Your task => Verbatim output of all the material below is required.

Collected material =>
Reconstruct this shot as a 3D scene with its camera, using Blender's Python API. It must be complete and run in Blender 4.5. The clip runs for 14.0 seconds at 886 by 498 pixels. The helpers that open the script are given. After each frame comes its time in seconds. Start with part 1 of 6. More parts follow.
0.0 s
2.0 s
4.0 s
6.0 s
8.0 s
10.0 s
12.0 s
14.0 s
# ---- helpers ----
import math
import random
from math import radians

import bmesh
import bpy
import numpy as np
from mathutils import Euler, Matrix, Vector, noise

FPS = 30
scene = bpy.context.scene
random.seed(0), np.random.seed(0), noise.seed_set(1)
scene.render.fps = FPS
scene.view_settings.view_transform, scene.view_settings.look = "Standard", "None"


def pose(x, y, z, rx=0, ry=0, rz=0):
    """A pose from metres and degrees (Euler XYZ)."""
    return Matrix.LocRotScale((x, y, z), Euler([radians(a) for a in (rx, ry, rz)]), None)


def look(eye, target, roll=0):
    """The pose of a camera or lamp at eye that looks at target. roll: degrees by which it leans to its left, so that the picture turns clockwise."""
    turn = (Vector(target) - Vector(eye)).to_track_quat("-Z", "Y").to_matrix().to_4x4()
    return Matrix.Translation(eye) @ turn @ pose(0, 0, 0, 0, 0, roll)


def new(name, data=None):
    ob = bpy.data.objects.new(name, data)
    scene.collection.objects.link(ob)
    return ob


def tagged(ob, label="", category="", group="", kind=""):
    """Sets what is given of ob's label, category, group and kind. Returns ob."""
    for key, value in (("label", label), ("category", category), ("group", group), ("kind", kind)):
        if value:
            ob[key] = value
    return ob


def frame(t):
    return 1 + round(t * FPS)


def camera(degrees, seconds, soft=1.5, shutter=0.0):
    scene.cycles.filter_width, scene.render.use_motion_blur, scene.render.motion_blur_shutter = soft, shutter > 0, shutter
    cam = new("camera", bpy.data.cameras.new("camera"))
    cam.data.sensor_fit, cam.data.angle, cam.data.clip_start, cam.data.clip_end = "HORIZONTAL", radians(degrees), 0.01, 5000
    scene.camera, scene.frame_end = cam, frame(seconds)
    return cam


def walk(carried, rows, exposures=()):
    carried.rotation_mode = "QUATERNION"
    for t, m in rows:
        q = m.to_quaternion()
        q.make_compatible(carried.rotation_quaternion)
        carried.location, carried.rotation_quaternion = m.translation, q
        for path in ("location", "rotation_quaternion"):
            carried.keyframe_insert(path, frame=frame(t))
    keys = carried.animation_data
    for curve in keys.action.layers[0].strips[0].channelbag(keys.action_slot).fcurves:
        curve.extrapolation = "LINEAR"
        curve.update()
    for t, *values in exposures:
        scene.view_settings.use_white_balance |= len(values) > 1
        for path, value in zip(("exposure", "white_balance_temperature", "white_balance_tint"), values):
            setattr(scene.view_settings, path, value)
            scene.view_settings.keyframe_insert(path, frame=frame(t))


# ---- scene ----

Task answer =>
Reconstruct this shot as a 3D scene with its camera, using Blender's Python API. It must be complete and run in Blender 4.5. The clip runs for 14.0 seconds at 886 by 498 pixels. The helpers that open the script are given. After each frame comes its time in seconds. Start with part 1 of 6. More parts follow.
0.0 s
2.0 s
4.0 s
6.0 s
8.0 s
10.0 s
12.0 s
14.0 s
# ---- helpers ----
import math
import random
from math import radians

import bmesh
import bpy
import numpy as np
from mathutils import Euler, Matrix, Vector, noise

FPS = 30
scene = bpy.context.scene
random.seed(0), np.random.seed(0), noise.seed_set(1)
scene.render.fps = FPS
scene.view_settings.view_transform, scene.view_settings.look = "Standard", "None"


def pose(x, y, z, rx=0, ry=0, rz=0):
    """A pose from metres and degrees (Euler XYZ)."""
    return Matrix.LocRotScale((x, y, z), Euler([radians(a) for a in (rx, ry, rz)]), None)


def look(eye, target, roll=0):
    """The pose of a camera or lamp at eye that looks at target. roll: degrees by which it leans to its left, so that the picture turns clockwise."""
    turn = (Vector(target) - Vector(eye)).to_track_quat("-Z", "Y").to_matrix().to_4x4()
    return Matrix.Translation(eye) @ turn @ pose(0, 0, 0, 0, 0, roll)


def new(name, data=None):
    ob = bpy.data.objects.new(name, data)
    scene.collection.objects.link(ob)
    return ob


def tagged(ob, label="", category="", group="", kind=""):
    """Sets what is given of ob's label, category, group and kind. Returns ob."""
    for key, value in (("label", label), ("category", category), ("group", group), ("kind", kind)):
        if value:
            ob[key] = value
    return ob


def frame(t):
    return 1 + round(t * FPS)


def camera(degrees, seconds, soft=1.5, shutter=0.0):
    scene.cycles.filter_width, scene.render.use_motion_blur, scene.render.motion_blur_shutter = soft, shutter > 0, shutter
    cam = new("camera", bpy.data.cameras.new("camera"))
    cam.data.sensor_fit, cam.data.angle, cam.data.clip_start, cam.data.clip_end = "HORIZONTAL", radians(degrees), 0.01, 5000
    scene.camera, scene.frame_end = cam, frame(seconds)
    return cam


def walk(carried, rows, exposures=()):
    carried.rotation_mode = "QUATERNION"
    for t, m in rows:
        q = m.to_quaternion()
        q.make_compatible(carried.rotation_quaternion)
        carried.location, carried.rotation_quaternion = m.translation, q
        for path in ("location", "rotation_quaternion"):
            carried.keyframe_insert(path, frame=frame(t))
    keys = carried.animation_data
    for curve in keys.action.layers[0].strips[0].channelbag(keys.action_slot).fcurves:
        curve.extrapolation = "LINEAR"
        curve.update()
    for t, *values in exposures:
        scene.view_settings.use_white_balance |= len(values) > 1
        for path, value in zip(("exposure", "white_balance_temperature", "white_balance_tint"), values):
            setattr(scene.view_settings, path, value)
            scene.view_settings.keyframe_insert(path, frame=frame(t))


# ---- scene ----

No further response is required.